Lessing has enjoyed great popularity among the German people. Some of his admirers even assign him a status comparable to that of the Reformer Martin Luther. Heinrich Heine, for example, extols him as follows:
No German can utter the name [of Lessing] without finding a greater or smaller echo resounding in his heart. Since Luther, Germany has produced no person greater or better than Gotthold Ephraim Lessing. These two men are our pride and our bliss.5
I would say that Lessing succeeded Luther. After Luther emancipated us from the yoke of tradition and elevated the Bible to Christianity's sole authority, an obstinate bibliolatry arose . . . and the letter of the Bible became just as tyrannical a ruler as the earlier tradition. For emancipating us from this tyrannical reign of the letter, Lessing has rendered the greatest service. Just as Luther was not the only person who fought against tradition, so too it was certainly not Lessing alone who fought against the letter; but it was Lessing who fought the most formidable fight.6
There is no denying that Heine's extolment of Lessing contains a degree of hyperbole. Nevertheless, such words of praise may not necessarily be unjustified when we read them in the light of the following noteworthy remarks uttered by Johann Wolfgang von Goethe. This greatest of German writers, one of the noblest minds in German history, declares:
Luther was a genius of a very significant kind. He has exercised great influence for a long time, and the number of days until the time when, in remote centuries, he will cease to be productive is unforeseeable. Lessing sought to refuse the noble title of genius, but his lasting influence testifies against what he thought of himself.7
Given Lessing's importance for German intellectual history, it is not surprising that hundreds of his complete or collected works have been edited, and that yet another new, critical edition is now being published.8 The International Lessing Society now serves as a kind of common forum for all scholars engaging in the study of the literary and intellectual history of eighteenth-century Germany.9 As one might expect from these facts, so many studies about Lessing already exist that it is almost impossible today for any single researcher to survey the whole spectrum of Lessing studies.10 In addition to studies in the fields of literature, literary criticism, and dramaturgy, there are numerous studies in the fields of theology and philosophy of religion.
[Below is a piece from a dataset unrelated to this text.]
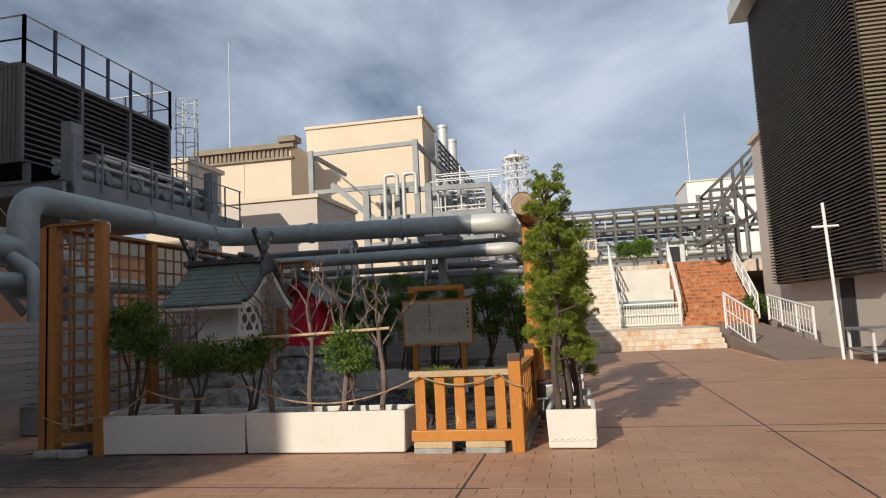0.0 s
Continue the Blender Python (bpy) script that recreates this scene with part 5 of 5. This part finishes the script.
shrub(-4.08, 7.80, 0.40, [(0, 0, 0.75, 0.30), (-0.25, 0.05, 0.72, 0.2), (0.2, 0, 0.85, 0.2)], 25, D, "dark green low shrub in the long planter")
shrub(-2.84, 7.78, 0.40, [(0, 0, 0.72, 0.27), (0.05, 0, 0.92, 0.2), (0.16, 0, 0.68, 0.2)], 26, B, "bright green glossy-leaved shrub in the long planter")
for i, (x, hgt) in enumerate(((-5.75, 1.8), (-5.05, 1.95), (-4.4, 1.85), (-3.75, 2.0), (-3.2, 1.75), (-2.6, 1.75), (-1.95, 1.9), (-1.4, 1.8))):
    shrub(x, 14.33, 0.34, [(0.0, 0, hgt * 0.45, 0.3), (0.2, 0, hgt * 0.6, 0.28), (0.12, 0.02, hgt * 0.75, 0.32), (-0.2, 0.0, hgt * 0.8, 0.28), (-0.1, -0.03, hgt, 0.28)], 40 + i, D, "dark green tall shrub behind the notice board", per=130)
shrub(-2.13, 9.2, 0.02, [(0.1, 0.1, 0.62, 0.22), (-0.1, 0.15, 0.42, 0.2)], 60, M_JUNI, "small dwarf pine bush beside the fence", per=520, leaf=(0.032, 0.006))
shrub(2.75, 35.2, 3.58, [(-0.48, 0, 0.85, 0.50), (-0.5, 0, 1.02, 0.42), (0.42, 0, 0.9, 0.60), (0.45, 0, 1.15, 0.48), (0.3, 0, 0.95, 0.5)], 61, B, "round clipped hedge on the upper terrace", per=150, leaf=(0.075, 0.035))
shrub(7.0, 29.9, 0.68, [(0, 0, 0.7, 0.6)], 62, D, "dark green bush beside the stair", per=80, leaf=(0.1, 0.05))


def bare_tree(x, y, z0, hgt, seed, label="bare pollarded young tree with stub twigs"):
    rng = np.random.default_rng(seed)
    th = thing("bare_tree", (x, y, z0), label, "tree", "bare young trees")
    bm = bmesh.new()
    trunk = [Vector((0.02 * math.sin(i * 1.3 + seed), 0.02 * math.cos(i + seed), hgt * 0.62 * i / 6)) for i in range(7)]
    tube(bm, trunk, [0.038 - 0.0025 * i for i in range(7)], 8)

    def grow(p, d, ln, r, depth):
        q = p + d * ln * 0.5 + Vector(rng.normal(size=3)) * 0.02
        e = q + (d + Vector(rng.normal(size=3)) * 0.18).normalized() * ln * 0.5
        tube(bm, [p, q, e], [r, r * 0.8, r * 0.55], 5)
        if depth:
            for k in range(2):
                grow(q.lerp(e, rng.random()), (d + Vector(rng.normal(size=3)) * 0.32 + Vector((0, 0, 0.2))).normalized(), ln * 0.62, r * 0.55, depth - 1)
    for k in range(5):
        a = k * 2.4 + rng.random()
        p = trunk[min(6, 4 + k // 2)]
        grow(p, Vector((math.cos(a) * 0.75, math.sin(a) * 0.6, 0.8)).normalized(), hgt * 0.22, 0.016, 2)
    for k in range(5):
        p = trunk[1 + k % 4]
        a = rng.random() * 6.28
        tube(bm, [p, p + Vector((math.cos(a) * 0.10, math.sin(a) * 0.10, 0.09)), p + Vector((math.cos(a) * 0.17, math.sin(a) * 0.15, 0.22))], [0.009, 0.006, 0.003], 4)
    part("trunk", bm, M_TWIG, th, smooth=True)
    return th


for i, (x, hgt) in enumerate(((-5.1, 1.9), (-3.8, 2.05), (-3.28, 2.15), (-2.84, 2.1), (-2.38, 1.9))):
    bare_tree(x, 7.78, 0.40, hgt, 70 + i)
bare_tree(-1.25, 14.9, 0.0, 2.3, 80)
rod = thing("support_pole", (-4.6, 7.72, 1.36), "pale bamboo support pole tied to the bare trees", "pole")
part("cane", tube(bmesh.new(), [(0, 0, 0.0), (1.2, 0.02, 0.015), (2.34, 0.03, 0.05)], 0.018, 8), M_PALE, rod, smooth=True)

# ---- slate chips ----
rng = np.random.default_rng(5)
cv, cf = [], []
for i in range(24000):
    x, y = -6.75 + 5.78 * rng.random(), 7.75 + 6.6 * rng.random()
    if x < -5.0 and y < 12 and rng.random() < 0.5:
        continue
    if abs(x + 5.25) < 0.62 and (abs(y - 12.48) < 0.62 or abs(y - 9.38) < 0.62):
        continue
    n, r = 5, 0.014 + 0.022 * rng.random() ** 2
    a0, st = rng.random() * 6.28, 0.55 + 0.4 * rng.random()
    ca, sa = math.cos(a0), math.sin(a0)
    tx, ty = rng.normal() * 0.22, rng.normal() * 0.22
    z = 0.022 + 0.012 * rng.random()
    top = []
    for k in range(n):
        a = math.tau * (k + 0.6 * rng.random()) / n
        u, v = math.cos(a) * r, math.sin(a) * r * st
        dx, dy = u * ca - v * sa, u * sa + v * ca
        top.append((x + dx, y + dy, z + dx * tx + dy * ty))
    b = len(cv)
    cv += top + [(p[0], p[1], p[2] - 0.012) for p in top]
    cf.append(tuple(range(b, b + n)))
    cf += [(b + k, b + n + k, b + n + (k + 1) % n, b + (k + 1) % n) for k in range(n)]
chips = raw("slate_gravel", cv, cf, M_SLATE)
tagged(chips, "dark blue-grey slate chips covering the garden bed", "gravel", kind="stuff")

# ---- paving ----
paving = thing("paving", (0, 0, 0), "reddish tan rectangular paving with dark expansion joints", "paving", kind="structure")
LEN, WID, GAP = 0.40, 0.20, 0.006


def paver_mesh(w, h):
    bm = boxes((0.003, w - 0.003, 0.003, h - 0.003, -0.02, 0.0))
    me = bpy.data.meshes.new("paver")
    bm.to_mesh(me)
    bm.free()
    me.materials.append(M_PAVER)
    return me


shared = paver_mesh(LEN, WID)
pv, pf = [], []
near = 0
prng = random.Random(3)


def in_garden(x, y):
    return -6.95 < x < -0.92 and 7.45 < y < 24.4 or x < -0.95 and y > 14.2 or x < -8.5 and y > 7.4


for j in range(-20, 122):
    y = 2.0 + j * WID - 2.0
    for i in range(-24, 42):
        x = i * LEN + (LEN / 2 if j % 2 else 0) - 0.4
        if in_garden(x, y) or in_garden(x + LEN, y) or x < -9.2 or x > 12.5:
            continue
        if y > 24.2 or (y > 18.5 and x > 4.6):
            continue
        z = prng.uniform(-0.0012, 0.0012)
        if -0.3 < x < 3.0 and 8.0 < y < 11.6 and near < 300 or -4.5 < x < -0.8 and 5.4 < y < 7.4 and near < 300:
            ob = new("paver", shared)
            ob.location = (x, y, z)
            ob.parent = paving
            near += 1
        else:
            b = len(pv)
            x0, x1, y0, y1 = x + 0.003, x + LEN - 0.003, y + 0.003, y + WID - 0.003
            pv += [(x0, y0, z), (x1, y0, z), (x1, y1, z), (x0, y1, z), (x0, y0, z - 0.02), (x1, y0, z - 0.02), (x1, y1, z - 0.02), (x0, y1, z - 0.02)]
            pf += [(b, b + 1, b + 2, b + 3), (b, b + 4, b + 5, b + 1), (b + 1, b + 5, b + 6, b + 2), (b + 2, b + 6, b + 7, b + 3), (b + 3, b + 7, b + 4, b)]
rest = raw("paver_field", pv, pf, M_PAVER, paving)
tagged(rest, kind="stuff")
for x0, x1, y0, y1 in ((2.08, 2.10, 0.0, 24.3), (2.0, 12, 8.55, 8.57), (-9, -0.9, 5.99, 6.005), (-1.15, -1.13, 1, 7.45), (-0.1, 8, 9.01, 9.03), (-0.5, 12, 14.0, 14.02), (-0.5, 12, 19.0, 19.02)):
    part("expansion_joint", boxes((x0, x1, y0, y1, 0.0, 0.0035)), M_GAP, paving, "thin dark expansion joint")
Despite this body of research, no consensus has been attained to date regarding the real core of his theological and religious-philosophical thought. On the contrary, diametrically opposed interpretations prevail among researchers.
The reason for such interpretive contradictions must be assigned to Lessing himself. Dilthey, in his now classic monograph on Lessing, makes the following noteworthy observation:
There are indeed convincing reasons to believe partly that he did not present the final and supreme results of his lifelong inquiry at all, and partly that he presented them to his contemporaries in half-concealed form. As over against those contemporaries who were theologically restricted and oppressed, he felt himself a pedagogue. . . . He was the very first German thinker who, in complete freedom from every tradition and from every bias and aversion to it, faced real life and created a self-reliant and positive view of life. One cannot yet say this even about Leibniz, who is so incomparably original in his worldview As Lessing proceeded toward this view of life in his last period, one feels that he became more and more lonely. For this voyage of discovery he did not have, and was unable to have, any companion just as he had once had none for his aesthetic exploration. He was in utter loneliness and yet took up the fight against all tendencies that took the theological tradition as their starting point, it being a matter of indifference to him whether they were friendly or hostile to this tradition. He had to conceal this isolated position, make temporary allies, and raise contemporaries to his own [view] gradually. This was his position. And this explains the possibility that what is in front of us is not fully his real opinion and that the final results of his lifelong inquiry are not set down in what lies before us.
Much immediate and enthusiastic interest on our side, and much of an enigmatic character on his, cling to Lessing studies. If there is anything at all in modern German literary history that requires rigorous methodical research, it is Lessing.11
It is true that a number of in-depth studies have been made to disclose what Dilthey called the "enigmatic character" (Rätselhaftigkeit) or "mystery" (Geheimnis) of Lessing. Nevertheless, as a theologian or philosopher of religion, Lessing is still a riddle to us.
Sixty years after Dilthey's monograph, however, Karl Guthke reported that "the irreconcilable contradictions of Lessing interpretation can be observed in the interpretations of his theological writings."12 Fifteen years later, he again reported with regret that "Lessing the theologian is still a subject of dispute. The question at issue, ever since the eighteenth century, has to do with his Christianity."13 The situation remains the same today. That is to say, no consensus has been attained to date as to the real core of his theological and religious-philosophical thought.